The best collaborations I’ve seen happen when both sides genuinely understand the cultural nuances. A creator from Moscow who’s successfully worked with US brands before? They’re gold. They know what works.

Have you tried doing creator roundtables where brands and creators from different markets just talk before any formal agreements? I’ve found that those conversations surface misalignments way faster than email briefs ever could.

You’re touching on something I’ve been tracking in campaign data: engagement rates drop by 30-40% on average when UGC isn’t culturally calibrated, even if the production quality is high. It’s measurable.

I analyzed 15 cross-market UGC campaigns last quarter, and the ones that performed were the ones where the creator had demonstrated understanding of both audiences before launch. The metrics that mattered most weren’t views or likes—they were time-spent and comment sentiment.

Here’s what I found: brands that invested time in creator-audience alignment saw 2.3x higher conversion rates compared to those that just sourced content transactionally. It’s not free, but it pays for itself.

One thing: measure engagement depth, not just reach. Two minutes of genuine engagement beats ten thousand passive views every time. When you’re validating whether a creator will work cross-market, look at their comment sections and how they respond to their community in both languages or cultural contexts.

This hits home for me. When we started taking our product to the US market, I made exactly this mistake. We found great UGC creators in Russia, assumed quality = universal, and we got humbled fast.

What I learned: the trust gap is real. US customers don’t know Russian brands the way they know American ones. They’re skeptical by default. So when our UGC came across as “foreign,” people questioned the product, not just the marketing.

We pivoted by working with creators who had credibility on both sides. Not necessarily famous, but people who understood the US market and could speak authentically about why a Russian-made product was worth trying. That made all the difference.

My question back: are you finding that brands need to hire a US-based strategist to help with this, or can you figure it out from the Russian side if you’re deliberate about your research?

You’ve identified exactly why our agency now runs a creator vetting process that spans both markets. We don’t sign off on a cross-border creator partnership until we’ve seen three things: past work that resonates in their primary market, demonstrated engagement from the secondary market, and a real conversation about brand fit.

The trust issue you’re flagging is fundamental. UGC only works if audiences believe the creator is genuine. When a creator doesn’t understand both markets, that authenticity breaks down instantly.

What we’re doing: we build what we call a “cultural brief” for each creator before they start filming. It’s not a script—it’s context. What are the key trust signals for this product in this market? What are the objections? What’s the unwritten story? Creators who engage with this brief produce better content and feel more confident.

The ROI conversation shifts too. Brands measure success differently once creator-market alignment improves. Instead of “how many views,” it becomes “how many conversations did this spark.”

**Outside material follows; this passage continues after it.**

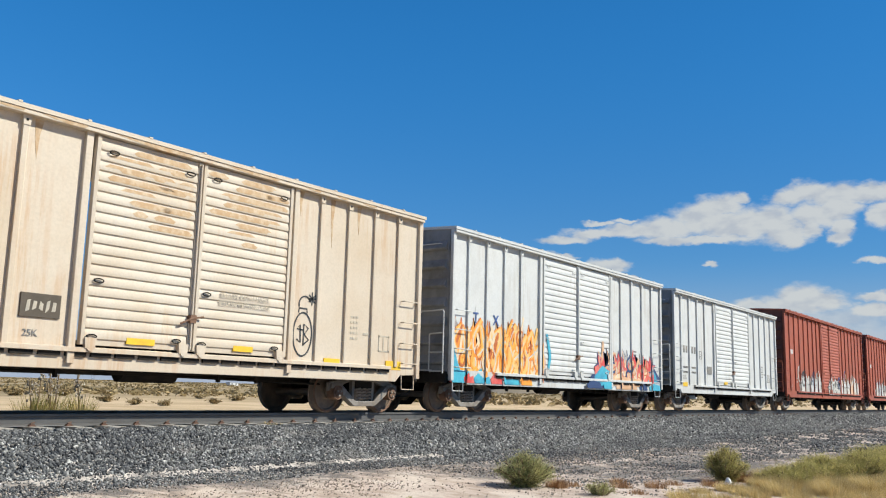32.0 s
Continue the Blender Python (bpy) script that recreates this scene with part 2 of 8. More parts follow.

Oh wow, I’ve been on both sides of this. I’ve created UGC for a Russian beauty brand that didn’t know the US market, and I’ve worked with brands that really understood how to brief me on cultural context. The difference is night and day.

When I don’t understand the brand’s market fit, my content feels generic. I’m just checking boxes. But when a brand or agency takes time to explain why their product matters in a specific market and what narrative will actually land, I produce something I’m genuinely proud of.

I think the missing piece for most brands is that they don’t realize we (creators) need to understand the why behind the content, not just the what. When a US brand briefs me for a Russian audience, or vice versa, I need to know the cultural context. What do they care about? What are they skeptical of? What’s the story?

My advice: find creators who have experience in both markets or who are willing to do research. And communicate. A lot. I’ve turned down briefs because I knew I couldn’t authentically represent the brand in a specific market, and I’ve landed amazing deals because a brand really listened to my perspective on their audience.

This is a critical insight. At the macro level, what you’re describing is an information asymmetry problem. Brands and creators on opposite sides of a market don’t have shared context, so they default to surface-level assumptions. Content suffers. Trust suffers. ROI suffers.

The solution isn’t better briefs or fancier production. It’s structural alignment. You need creators who’ve invested in understanding the secondary market and brands willing to invest time in creator education.

I’d push back slightly on one thing: it’s not just cultural sensitivity. It’s also about market dynamics. A US product entering Russia faces different competitive pressures than the reverse. A creator needs to understand not just the culture, but the market structure. What are competitors doing? What are distribution channels? What’s the pricing perception?

The brands I’ve worked with who nailed cross-market UGC built in a discovery phase before any content creation. They spent 2-3 weeks understanding the secondary market with creators, marketers, and actual customers from that region. It cost money upfront, but it eliminated wasted UAC spend downstream.

How much time are you allocating for creator-market research before you lock in campaigns?